Pierantoni retoma os casos de dois Papas caídos no erro nos primeiros séculos cristãos, no plano das controvérsias trinitárias e cristológicas, um condenado “post mortem” por um concílio ecumênico e o outro induzido a corrigir-se em vida.
Mas também hoje – argumenta – há um Papa que é “vítima”, ainda que “pouco consciente”, de uma tendência herética que socava os fundamentos da fé da Igreja. E também ele está necessitado de uma correção caritativa que o reconduza ao caminho da verdade.
Pierantoni não é o único, dos seis, que tem lembrado as lições do passado, antigo e recente.
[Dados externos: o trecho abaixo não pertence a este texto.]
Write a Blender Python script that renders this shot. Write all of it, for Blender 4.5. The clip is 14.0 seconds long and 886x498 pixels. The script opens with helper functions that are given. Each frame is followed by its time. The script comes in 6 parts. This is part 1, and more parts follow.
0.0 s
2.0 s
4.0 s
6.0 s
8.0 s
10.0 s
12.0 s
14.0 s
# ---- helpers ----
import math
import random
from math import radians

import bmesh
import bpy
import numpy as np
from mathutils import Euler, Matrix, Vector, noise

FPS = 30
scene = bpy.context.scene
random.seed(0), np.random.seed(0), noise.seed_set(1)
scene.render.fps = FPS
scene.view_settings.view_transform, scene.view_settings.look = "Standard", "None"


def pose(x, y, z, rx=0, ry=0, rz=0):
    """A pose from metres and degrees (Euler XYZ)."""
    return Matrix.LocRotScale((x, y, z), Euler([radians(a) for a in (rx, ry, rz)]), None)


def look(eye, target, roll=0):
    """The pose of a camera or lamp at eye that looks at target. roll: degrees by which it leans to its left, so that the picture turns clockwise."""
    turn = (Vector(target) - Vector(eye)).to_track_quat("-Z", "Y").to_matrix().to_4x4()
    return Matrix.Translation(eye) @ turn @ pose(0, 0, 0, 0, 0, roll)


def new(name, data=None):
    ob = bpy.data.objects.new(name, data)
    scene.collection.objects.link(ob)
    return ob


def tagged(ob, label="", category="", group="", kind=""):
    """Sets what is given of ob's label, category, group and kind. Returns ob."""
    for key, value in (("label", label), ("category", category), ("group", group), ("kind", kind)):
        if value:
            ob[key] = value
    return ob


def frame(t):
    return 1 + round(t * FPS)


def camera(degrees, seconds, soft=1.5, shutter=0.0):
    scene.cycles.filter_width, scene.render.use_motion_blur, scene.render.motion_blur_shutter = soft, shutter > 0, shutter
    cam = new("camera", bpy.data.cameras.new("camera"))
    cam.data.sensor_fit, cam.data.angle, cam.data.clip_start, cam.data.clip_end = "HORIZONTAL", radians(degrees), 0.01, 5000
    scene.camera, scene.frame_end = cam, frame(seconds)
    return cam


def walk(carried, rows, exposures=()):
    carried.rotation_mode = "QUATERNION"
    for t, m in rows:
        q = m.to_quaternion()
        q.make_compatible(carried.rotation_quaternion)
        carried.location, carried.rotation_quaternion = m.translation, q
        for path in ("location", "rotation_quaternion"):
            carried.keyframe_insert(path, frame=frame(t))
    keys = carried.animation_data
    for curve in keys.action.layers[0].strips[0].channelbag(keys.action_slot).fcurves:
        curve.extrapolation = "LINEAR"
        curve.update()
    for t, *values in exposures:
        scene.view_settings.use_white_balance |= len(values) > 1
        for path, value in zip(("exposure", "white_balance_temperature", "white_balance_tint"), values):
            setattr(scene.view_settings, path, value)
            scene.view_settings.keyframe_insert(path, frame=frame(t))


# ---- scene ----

Thibaud Collin, docente de filosofia moral e política no Colégio Stanislas, de Paris, recordou como exemplo a oposição de numerosos teólogos e episcopados inteiros à encíclica “Humanae vitae”, de Paulo VI, rebaixada a puro “ideal” e com isso convertida em inoperante. E mostrou como esta deletéria “lógica” pastoral se pôs de novo no auge com “Amoris laetitia”, no que se refere ao matrimônio indissolúvel e imediatamente também a respeito das relações homossexuais.
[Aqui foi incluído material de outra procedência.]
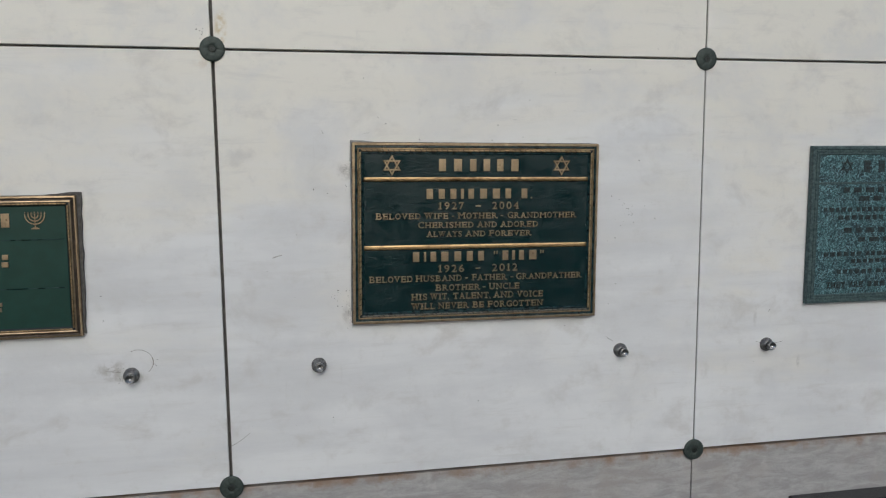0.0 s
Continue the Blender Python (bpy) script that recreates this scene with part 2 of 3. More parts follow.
def make_stained():
    """Polished bar with a brown tarnish patch and a small spot."""
    k = Mat("tarnished_polished_bronze", 0.40, 1.0)
    p = k.world()
    sep = k.n.new("ShaderNodeSeparateXYZ")
    k.l.new(p, sep.inputs[0])
    x = k.math("ADD", sep.outputs[0], k.math("MULTIPLY", k.noise(160, 4, 0.7, p), 0.03))
    wear = k.noise(45, 5, 0.6, p)
    patch = k.math("MULTIPLY", k.ramp(x, -0.062, -0.050), k.ramp(x, 0.030, 0.006))
    patch = k.math("MULTIPLY", patch, k.ramp(k.noise(120, 5, 0.65, p), 0.36, 0.58, 0.25, 0.85))
    d = k.math("ABSOLUTE", k.math("SUBTRACT", sep.outputs[0], 0.0675))
    spot = k.math("MULTIPLY", k.ramp(d, 0.0034, 0.0024), k.ramp(sep.outputs[2], 0.8342, 0.8350))
    c = k.mix(k.ramp(wear, 0.4, 0.7), (0.50, 0.345, 0.175), (0.34, 0.23, 0.115))
    mottle = k.noise(1.0, 5, 0.65, k.mapped((130, 130, 420), (0, 0, 0), p))
    c = k.mix(k.ramp(mottle, 0.48, 0.62, 0, 0.7), c, (0.22, 0.14, 0.07))
    c = k.mix(patch, c, (0.16, 0.10, 0.05))
    c = k.mix(spot, c, (0.19, 0.115, 0.06))
    k.color(c)
    k.rough(k.ramp(wear, 0.3, 0.7, 0.28, 0.42))
    k.bump(k.noise(1.0, 4, 0.6, k.mapped((700, 300, 120), (0, 0, 0), p)), 0.35, 0.0004)
    return k.m


GOLD_STAINED = make_stained()
MARBLE = make_marble()
TRAVERTINE = make_travertine()
GOLD = make_bronze("polished_bronze", (0.535, 0.408, 0.262), (0.18, 0.125, 0.072), 0.35)
GOLD_BAR = make_bronze("golden_bar_bronze", (0.60, 0.415, 0.205), (0.28, 0.175, 0.085), 0.40)
GOLD_DULL = make_bronze("brown_bronze", (0.40, 0.285, 0.155), (0.11, 0.07, 0.04), 0.42)
# the shadow outlining raised lettering is put into this darker bronze
SHADE_SHOULDER = make_bronze("shaded_bronze_shoulder", (0.23, 0.16, 0.085), (0.06, 0.045, 0.03), 0.42)
ROPE_GOLD = make_bronze("worn_rope_bronze", (0.47, 0.345, 0.195), (0.08, 0.06, 0.035), 0.50)
# duller, greyer bronze for the lowest run of rope strands
ROPE_GREY = make_plain("dull_grey_bronze", (0.21, 0.19, 0.155), (0.075, 0.065, 0.05), 330, 0.6, 0.35, 0.5)
FIELD = make_field("green_leather_grain_lacquer", (0.0006, 0.0128, 0.0140), (0.0009, 0.0168, 0.0174), 1.0, 0.11)
FIELD_SMOOTH = make_field("plain_green_lacquer", (0.0035, 0.032, 0.022), (0.005, 0.041, 0.029), 0.30, 0.4)
LACQUER = make_lacquer("dark_green_lacquer", (0.0012, 0.0145, 0.0165))
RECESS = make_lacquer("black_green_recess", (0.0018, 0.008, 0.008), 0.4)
EDGE = make_plain("dark_bronze_edge", (0.05, 0.04, 0.032), (0.11, 0.085, 0.06), 90, 0.5, 0.6)
PUTTY = make_plain("grey_putty", (0.22, 0.218, 0.213), (0.32, 0.315, 0.31), 120, 0.85, 0, 0.5, 0.001)
PUTTY_DARK = make_plain("dark_brown_putty", (0.055, 0.050, 0.045), (0.12, 0.11, 0.10), 140, 0.8, 0, 0.6, 0.001)
STEEL = make_plain("tarnished_steel", (0.42, 0.412, 0.405), (0.20, 0.197, 0.193), 110, 0.26, 1.0, 0.15)
STEEL_DARK = make_plain("dirty_steel", (0.28, 0.272, 0.26), (0.10, 0.096, 0.09), 160, 0.4, 0.9, 0.2)
ROSETTE = make_plain("green_grey_bronze", (0.030, 0.041, 0.036), (0.058, 0.072, 0.063), 130, 0.55, 0.2, 0.5)
ROSETTE_DARK = make_plain("dark_screw", (0.02, 0.024, 0.022), (0.045, 0.05, 0.046), 130, 0.5, 0.4, 0.4)
PATINA = make_patina()
PATINA_EDGE = make_plain("grey_green_bronze", (0.028, 0.052, 0.055), (0.085, 0.125, 0.125), 190, 0.6, 0.1, 0.6)
PATINA_DARK = make_plain("brown_black_bronze", (0.016, 0.017, 0.018), (0.042, 0.062, 0.066), 260, 0.55, 0.3, 0.5)
GRANITE = make_granite()
BACKING = make_plain("dark_mortar", (0.012, 0.011, 0.01), (0.025, 0.023, 0.021), 60, 0.9)
CAULK = make_plain("grey_caulk", (0.07, 0.066, 0.06), (0.15, 0.14, 0.125), 90, 0.8)
DIRT = make_plain("dark_dirt", (0.08, 0.074, 0.066), (0.22, 0.20, 0.175), 500, 0.9)
SCUFF = make_plain("grey_scuff", (0.16, 0.145, 0.125), (0.32, 0.30, 0.27), 200, 0.9)
WEB = make_plain("dusty_cobweb", (0.20, 0.19, 0.18), (0.40, 0.39, 0.37), 300, 0.9)
PAVING = make_paving()
CONCRETE = make_plain("plain_render_wall", (0.55, 0.53, 0.50), (0.62, 0.60, 0.57), 5, 0.9, 0, 0.3, 0.002)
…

Anna M. Silvas, australiana de rito oriental, estudiosa dos Padres da Igreja e docente na Universidade de Nova Inglaterra, sublinhou por sua parte o perigo que a Igreja Católica avance também ela pelo caminho já recorrido séculos atrás pelos protestantes e pelos ortodoxos rumo ao divórcio e as segundas núpcias: justamente agora – agregou surpreendentemente – que a Igreja copta está se orientando rumo a indissolubilidade sem exceções do matrimônio cristão.
Sobre uma resposta do papa Francisco às “dubia”, assim como também a uma eventual “correção” sua, Anna M. Silvas se mostrou cética. Propõe melhor uma “opção Bento” para a atual era pós-cristã, inspirada no monarquismo nos tempos do colapso da idade antiga, um humilde e comunitário “habitar” em Jesus e o Pai (Jo 14, 23) em confiada espera, feita de oração e trabalho, até que cesse a tempestade que hoje transtorna o mundo e a Igreja.
Seis vozes, seis leituras diferentes. Todas profundas e nutridas de “caritas in veritate”. Quem sabe se o Papa, ao menos, os escutará.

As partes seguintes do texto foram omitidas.